Secretary of State Antony Blinken boards a plane at Joint Base Andrews in Camp Springs, Md., en route to the Middle East, Oct. 21, 2024. Photo by Chuck Kennedy/U.S. State Department.
Secretary of State Antony Blinken boards a plane at Joint Base Andrews in Camp Springs, Md., en route to the Middle East, Oct. 21, 2024. Photo by Chuck Kennedy/U.S. State Department.

On the one-year anniversary of the Hamas terrorist attacks in Israel on Oct. 7, 2023, Jake Sullivan, the U.S. national security advisor, told attendees at the Israeli embassy in Washington that he traveled with U.S. President Joe Biden to Israel 11 days later, on Oct. 18, part of a contingent with “the first president to visit Israel in a time of war.”

On Oct. 20, 2023, two days after that visit, White House press secretary Karine Jean-Pierre told reporters at a press briefing that “this is the first president ever that’s been able to go to an active warzone without our military, you know, controlling what’s happening on the ground.”

In an interview published by The New York Times on Saturday, U.S. Secretary of State Antony Blinken revealed that the White House threatened Israel that it would cancel that trip of Biden’s if the Jewish state didn’t agree to U.S. demands.

“The very first trip that I made to Israel five days after Oct. 7, I spent with my team nine hours in the IDF’s headquarters in Tel Aviv, six stories underground with the Israeli government, including the prime minister, including arguing for hours on end about the basic proposition that the humanitarian assistance needed to get to Palestinians in Gaza,” Blinken told the Times.

The argument took place, Blinken told the paper, because Israelis were “totally traumatized.”

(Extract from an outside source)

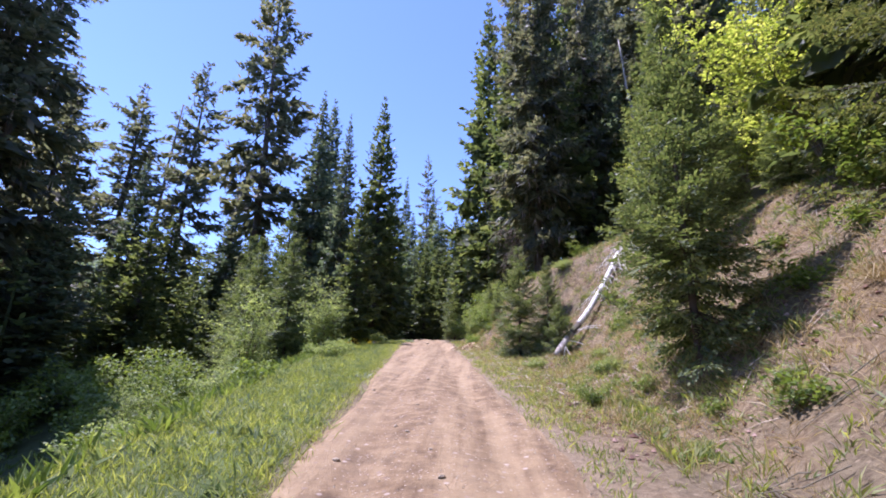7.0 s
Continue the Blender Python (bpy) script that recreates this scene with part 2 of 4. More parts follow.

“This wasn’t just the prime minister or a given leader in Israel. This was an entire society that didn’t want any assistance getting to a single Palestinian in Gaza. I argued that for nine hours,” Blinken said. “President Biden was planning to come to Israel a few days later, and in the course of that argument, when I was getting resistance to the proposition of humanitarian assistance getting in, I told the prime minister, ‘I’m going to call the president and tell him not to come if you don’t allow this assistance to start flowing.'”

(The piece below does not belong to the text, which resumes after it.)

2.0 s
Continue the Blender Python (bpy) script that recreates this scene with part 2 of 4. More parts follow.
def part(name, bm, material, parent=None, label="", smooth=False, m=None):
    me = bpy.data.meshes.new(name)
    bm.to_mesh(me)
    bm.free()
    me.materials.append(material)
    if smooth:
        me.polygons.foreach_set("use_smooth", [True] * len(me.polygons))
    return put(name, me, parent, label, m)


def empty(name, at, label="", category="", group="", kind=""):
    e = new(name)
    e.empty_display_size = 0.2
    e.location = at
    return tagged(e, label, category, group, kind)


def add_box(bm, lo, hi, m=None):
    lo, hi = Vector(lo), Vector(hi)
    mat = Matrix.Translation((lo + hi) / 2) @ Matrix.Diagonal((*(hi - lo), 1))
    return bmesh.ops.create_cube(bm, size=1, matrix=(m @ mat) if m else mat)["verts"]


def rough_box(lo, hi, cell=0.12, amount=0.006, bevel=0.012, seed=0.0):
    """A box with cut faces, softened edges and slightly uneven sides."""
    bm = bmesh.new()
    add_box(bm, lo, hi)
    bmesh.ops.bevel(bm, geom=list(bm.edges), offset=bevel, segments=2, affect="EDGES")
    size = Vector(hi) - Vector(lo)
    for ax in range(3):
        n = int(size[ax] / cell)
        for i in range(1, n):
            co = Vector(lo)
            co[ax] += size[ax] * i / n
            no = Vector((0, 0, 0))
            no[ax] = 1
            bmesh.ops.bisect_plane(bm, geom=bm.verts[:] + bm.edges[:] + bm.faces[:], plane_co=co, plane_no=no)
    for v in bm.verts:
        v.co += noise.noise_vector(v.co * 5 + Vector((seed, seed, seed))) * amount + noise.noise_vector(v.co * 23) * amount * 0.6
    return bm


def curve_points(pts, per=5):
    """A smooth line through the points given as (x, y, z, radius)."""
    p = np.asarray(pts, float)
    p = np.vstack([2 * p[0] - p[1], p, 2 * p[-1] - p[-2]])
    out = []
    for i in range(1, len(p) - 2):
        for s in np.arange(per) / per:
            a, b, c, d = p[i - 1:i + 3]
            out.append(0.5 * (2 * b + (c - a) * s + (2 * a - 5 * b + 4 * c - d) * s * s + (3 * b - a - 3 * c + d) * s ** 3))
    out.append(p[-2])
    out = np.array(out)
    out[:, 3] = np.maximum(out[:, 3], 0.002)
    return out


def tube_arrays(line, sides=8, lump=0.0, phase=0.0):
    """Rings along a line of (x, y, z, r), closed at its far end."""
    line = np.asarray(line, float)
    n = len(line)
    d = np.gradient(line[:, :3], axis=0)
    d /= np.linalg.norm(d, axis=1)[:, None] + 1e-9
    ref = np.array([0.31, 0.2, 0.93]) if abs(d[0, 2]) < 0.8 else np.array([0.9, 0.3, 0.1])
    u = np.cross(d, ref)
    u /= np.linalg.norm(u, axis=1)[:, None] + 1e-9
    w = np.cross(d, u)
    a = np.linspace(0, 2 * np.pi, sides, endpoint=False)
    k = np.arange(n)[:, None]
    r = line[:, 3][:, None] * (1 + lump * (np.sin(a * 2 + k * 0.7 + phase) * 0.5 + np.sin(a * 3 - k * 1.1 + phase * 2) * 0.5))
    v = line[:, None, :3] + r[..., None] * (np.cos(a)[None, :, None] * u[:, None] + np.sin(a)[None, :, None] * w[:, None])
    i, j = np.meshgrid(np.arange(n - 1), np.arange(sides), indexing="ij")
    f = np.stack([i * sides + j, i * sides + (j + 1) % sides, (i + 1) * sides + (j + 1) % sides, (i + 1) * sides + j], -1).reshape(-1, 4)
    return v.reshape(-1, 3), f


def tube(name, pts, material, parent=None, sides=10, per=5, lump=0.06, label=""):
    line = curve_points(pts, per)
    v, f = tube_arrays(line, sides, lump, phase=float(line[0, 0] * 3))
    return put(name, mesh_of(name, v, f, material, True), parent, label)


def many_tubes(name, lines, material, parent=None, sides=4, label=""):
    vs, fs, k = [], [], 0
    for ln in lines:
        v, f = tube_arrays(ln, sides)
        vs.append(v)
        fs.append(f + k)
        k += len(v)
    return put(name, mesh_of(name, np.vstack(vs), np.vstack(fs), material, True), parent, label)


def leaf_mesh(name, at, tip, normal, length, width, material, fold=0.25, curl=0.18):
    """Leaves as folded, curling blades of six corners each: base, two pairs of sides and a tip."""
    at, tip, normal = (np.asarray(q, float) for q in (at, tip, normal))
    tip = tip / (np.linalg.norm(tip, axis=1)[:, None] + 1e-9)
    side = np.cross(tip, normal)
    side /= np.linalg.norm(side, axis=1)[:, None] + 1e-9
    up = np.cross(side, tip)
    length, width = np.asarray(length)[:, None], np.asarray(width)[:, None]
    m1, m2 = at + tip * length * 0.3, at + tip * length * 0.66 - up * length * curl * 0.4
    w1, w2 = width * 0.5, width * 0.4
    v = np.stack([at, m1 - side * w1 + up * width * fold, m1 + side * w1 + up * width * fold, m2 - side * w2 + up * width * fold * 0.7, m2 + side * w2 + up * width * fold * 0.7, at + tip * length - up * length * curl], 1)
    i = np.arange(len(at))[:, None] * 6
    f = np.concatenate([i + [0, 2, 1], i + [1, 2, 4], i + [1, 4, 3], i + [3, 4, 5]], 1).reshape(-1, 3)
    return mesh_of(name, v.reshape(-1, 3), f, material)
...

Blinken told the Times that he “called the president to make sure that he agreed with that, and he fully did.”

“We got the agreement to begin assistance through Rafah, which we expanded to Kerem Shalom and many other places. We’ve tried all along to look out for the needs of so many people who’ve been caught in this horrific crossfire,” he told the Times. “And we have a traumatized Palestinian population.”

Blinken said that aid in Gaza has been “grossly insufficient.” He and other senior U.S. officials have said in the past that Hamas seizes aid that enters Gaza, although that didn’t come up in the Times interview.

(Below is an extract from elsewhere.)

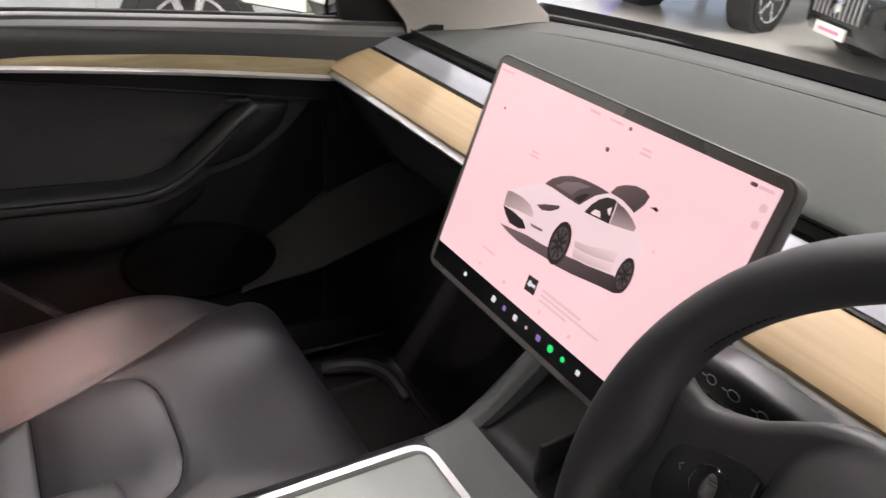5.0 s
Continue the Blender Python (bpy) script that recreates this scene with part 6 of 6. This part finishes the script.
def blade(base, direction, length, width, droop, fold=0.35):
    pts = []
    d = Vector(direction).normalized()
    p = Vector(base)
    for k in range(9):
        t = k / 8
        pts.append((p.copy(), d.copy(), width * (0.25 + 0.75 * math.sin(math.pi * min(1, 0.12 + t * 0.9))) * (1 - t ** 3)))
        p = p + d * length / 8
        d = (d + Vector((0, 0, -droop / 8))).normalized()
    rows = []
    for p, d, w in pts:
        side = d.cross(Vector((0, 0, 1)))
        side = (side if side.length > 1e-3 else Vector((1, 0, 0))).normalized()
        up = side.cross(d)
        rows.append([p - side * w + up * w * fold, p - up * 0.0015, p + side * w + up * w * fold, p + up * 0.0015])
    return loft(rows)


stems, leaves = [], []
for k in range(8):
    a = 0.4 + 2 * math.pi * k / 8 + rng.uniform(-0.25, 0.25)
    base = Vector((PX + 0.05 * math.cos(a), PY + 0.05 * math.sin(a), 0.34))
    lean = Vector((0.13 * math.cos(a), 0.13 * math.sin(a) - 0.03, 1.0))
    height = rng.uniform(0.84, 1.1)
    tip = base + lean * height
    stems.append(tube([base, base + lean * height * 0.5, tip], [0.007, 0.006, 0.003], 6))
    for j in range(13):
        t = 0.62 + 0.38 * j / 12
        b = a + rng.uniform(-0.7, 0.7) + (1.3 if j % 2 else -1.3)
        leaves.append(blade(base + lean * height * t, (0.5 * math.cos(b), 0.6 * math.sin(b) - 0.12, 1.0), rng.uniform(0.15, 0.29), rng.uniform(0.008, 0.015), rng.uniform(0.3, 1.5)))
for k in range(5):
    a = rng.uniform(0, 2 * math.pi)
    leaves.append(blade((PX + 0.04 * math.cos(a), PY + 0.04 * math.sin(a), rng.uniform(0.75, 1.0)), (0.6 * math.cos(a), 0.5 * math.sin(a), 1), rng.uniform(0.16, 0.26), rng.uniform(0.014, 0.022), 0.9))
part("stems", join(*stems), LEAF, plant)
tagged(part("leaves", join(*leaves), LEAF, plant, "narrow arching green leaves", 60), kind="stuff")
spike = []
FX, FY = PX - 0.1, PY + 0.16
for k in range(40):
    z = 0.97 + 0.14 * k / 40
    a = k * 2.4
    spike.append(blade((FX, FY, z), (math.cos(a), math.sin(a), 0.9), 0.045 * (1.1 - 0.6 * k / 40), 0.011, 0.3))
part("flower", join(*spike), FLOWER, plant, "red flower spike")
part("flower_stem", tube([(PX, PY, 0.4), (FX, FY, 0.82), (FX, FY, 1.11)], [0.008, 0.012, 0.004], 8), FLOWER_BASE, plant, "orange flower stalk")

Blinken told the paper that Hamas isn’t receiving sufficient blame.

“Why there hasn’t been a unanimous chorus around the world for Hamas to put down its weapons, to give up the hostages, to surrender—I don’t know what the answer is to that,” he said. “Israel, on various occasions has offered safe passage to Hamas’s leadership and fighters out of Gaza. Where is the world? Where is the world, saying, Yeah, do that! End this! Stop the suffering of people that you brought on!”

He then hedged again. “That doesn’t absolve Israel of its actions in conducting the war,” he said. “But I do have to question how it is that we haven’t seen a greater sustained condemnation and pressure on Hamas to stop what it started and to end the suffering of people that it initiated.”